Our firm experienced a strange email outage yesterday: I could receive incoming email messages through my Outlook account, but anything I tried to send bounced back. After several bounce backs, I began emailing clients and other contacts from a gmail account (if you were on the receiving end, my apologies for the temporary lack of a professional email address, but it’s better than ignoring you, right?)
All this is to say that I can sympathize with McKesson Technologies, which experienced technical difficulties (as well as an unfortunate spelling problem) when trying to submit a proposal by email. Although the agency awarded McKesson the contract anyway, a competitor filed a GAO bid protest, and that was the end of McKesson’s award.
The GAO’s decision in Philips Healthcare Informatics, B-405382.2 et al. (May 14, 2012), which was recently released to the public, involved a VA solicitation for a picture archiving and communications system. The solicitation established the proposal deadline as noon on December 2, 2011.
McKesson attempted to submit its final proposal revision by email on December 2. However, according to McKesson, it had difficulty getting a portion of its FPR to send as an attachment to its email. In addition, an error apparently related to an “uncommon spelling of the contracting officer’s name” resulted in problems sending the proposal. The VA received McKesson’s proposal more than an hour late, at 1:04 p.m.
Even though McKesson missed the deadline, the VA awarded it the contract. Philips Healthcare Informatics, an unsuccessful competitor, filed a GAO bid protest. Philips alleged, in part, that the award was improper because McKesson had not submitted its proposal by the noon deadline.
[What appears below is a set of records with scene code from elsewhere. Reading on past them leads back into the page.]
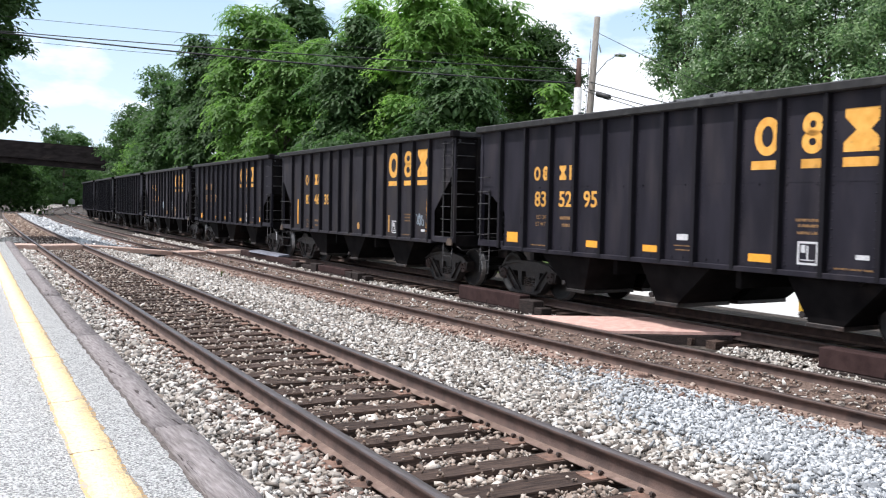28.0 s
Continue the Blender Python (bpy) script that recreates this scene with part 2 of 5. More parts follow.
M_STONE_WARM = stone_material("dusty_tan_ballast_stone", [(0.085, 0.063, 0.052), (0.25, 0.193, 0.155), (0.46, 0.405, 0.35), (0.20, 0.140, 0.108), (0.35, 0.295, 0.245), (0.66, 0.615, 0.56)])
M_SPRAY_CYAN = material("pale_cyan_spray_paint", (0.16, 0.27, 0.33), (0.26, 0.38, 0.44), rough=0.65, scale=6)
M_LIME = material("lime_yellow_stencil_paint", (0.55, 0.58, 0.07), (0.66, 0.66, 0.12), rough=0.7, scale=10)
M_SPRAY_BLUE = material("blue_spray_paint", (0.15, 0.24, 0.52), (0.22, 0.33, 0.62), rough=0.65, scale=5, spots=(0.36, 0.44, 0.62), spot_scale=6, spot_pos=(0.60, 0.78))
M_SPRAY_SKY = material("sky_blue_spray_paint", (0.085, 0.27, 0.55), (0.14, 0.37, 0.66), rough=0.65, scale=9, spots=(0.04, 0.10, 0.20), spot_scale=11, spot_pos=(0.58, 0.70))
M_SPRAY_NAVY = material("thin_dark_blue_overspray", (0.035, 0.060, 0.105), (0.060, 0.095, 0.160), rough=0.7, scale=6)
M_SPRAY_WHITE = material("white_spray_paint", (0.50, 0.53, 0.53), (0.70, 0.73, 0.72), rough=0.6, scale=4, spots=(0.36, 0.42, 0.45), spot_scale=5, spot_pos=(0.62, 0.75))
M_SPRAY_GREY = material("grey_blue_spray_paint", (0.20, 0.25, 0.30), (0.30, 0.36, 0.42), rough=0.6, scale=6)
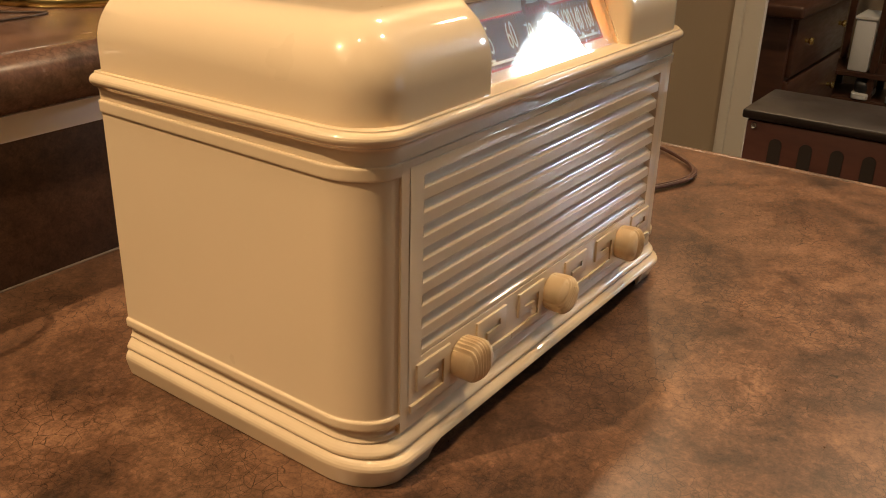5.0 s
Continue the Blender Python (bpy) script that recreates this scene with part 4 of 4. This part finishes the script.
for a, b in zip(va, va[1:]):
    bm.faces.new((a[0], a[1], b[1], b[0])), bm.faces.new((a[2], a[3], b[3], b[2])), bm.faces.new((a[0], a[2], b[2], b[0])), bm.faces.new((a[1], a[3], b[3], b[1]))
bm.faces.new((va[0][0], va[0][1], va[0][3], va[0][2])), bm.faces.new((va[-1][0], va[-1][1], va[-1][3], va[-1][2]))
part("curtain_cloth", bm, REDCLOTH, cur)
part("curtain_rod", lathe([(0.0, -0.56), (0.012, -0.56), (0.012, 0.56), (0.0, 0.56)], 12, m=Matrix.Translation((0, 0, H + 0.012)) @ pose(0, 0, 0, 0, 90, 0)), DARKWOOD, cur)

# ---------- recessed ceiling lights and added fill lights ---
# x, y, share of the full output, size of the source
# sixth and seventh are added fills (sofa, far room); fifth and last brighten the right
CANS = [(-0.97, 0.45, 2.65, 0.012), (-0.42, -0.09, 0.36, 0.030), (-1.60, -0.06, 0.4, 0.034), (0.46, -0.34, 0.90, 0.034), (1.26, 0.55, 1.5, 0.05), (1.30, 2.40, 7.5, 0.034), (-0.60, 2.60, 2.0, 0.034), (1.70, -0.15, 1.15, 0.05)]
first = None
for x, y, share, soft in CANS:
    if first is None:
        first = thing("ceiling_light", "white recessed ceiling light out of view, lit", "ceiling light", (x, y, CEIL), "recessed ceiling lights")
        part("light_ring", lathe([(0.038, -0.0005), (0.066, -0.0005), (0.066, -0.006), (0.040, -0.010), (0.038, -0.0005)], 40), CANTRIM, first)
        part("bulb_lens", lathe([(0.0, -0.004), (0.036, -0.004), (0.036, -0.002), (0.0, -0.002)], 32), BULB, first, "warm glowing lens")
    else:
        copy_thing(first, Matrix.Translation((x, y, CEIL)))
    la = bpy.data.lights.new("unseen_can_light", "SPOT")
    la.energy, la.color, la.shadow_soft_size, la.spot_size, la.spot_blend = CAN_W * share, WARM, soft, radians(120), 0.6
    # sofa fill: a cooler, narrower spot added to brighten the pillows
    if (x, y) == (1.30, 2.40):
        la.color, la.spot_size = (1.0, 0.92, 0.84), radians(70)
    lo = new("unseen_can_light", la)
    lo.location = (x, y, CEIL - 0.055)
dl = bpy.data.lights.new("dial_lamp", "POINT")
dl.energy, dl.color, dl.shadow_soft_size = 0.046, (1.0, 0.50, 0.19), 0.003
dlo = new("dial_lamp", dl)
dlo.location = (0.0640, 0.0262, 0.1955)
In response, the VA argued that it was permitted to accept the late proposal under FAR 52.212-1(f)(2), which provides that the government may accept a late proposal if the acceptance would not unduly delay the acquisition, and one of three other criteria is met. The VA also argued that it could validly accept the late proposal under the same FAR provision because the late proposal was a modification of an otherwise successful proposal that made its terms more favorable to the government.
The GAO rejected the VA’s arguments. It held that the VA had not shown–or even argued–that any of the other three criteria called for in FAR 52.212-1(f)(2) applied. In addition, McKesson’s proposal was not a modification of an “otherwise successful proposal” because McKesson had not already been identified as the successful offeror before submitting the late proposal. In fact, without the late proposal, McKesson never would have been awarded the contract in the first place. The GAO sustained Philips’ bid protest.
In today’s high-tech world, technology snafus occur more often than any of us would like. Although I sympathize with McKesson’s email struggles, McKesson should have anticipated the possibility of technical problems and avoided trying to email its proposal at the last minute. If the attachment wasn’t going through, McKesson should have had a backup plan–like my gmail account–to get the proposal in the agency’s hands before the deadline.
As the Philips Healthcare Informatics GAO decision demonstrates, technical submission problems can sink proposals. Wise contractors will plan for the worst.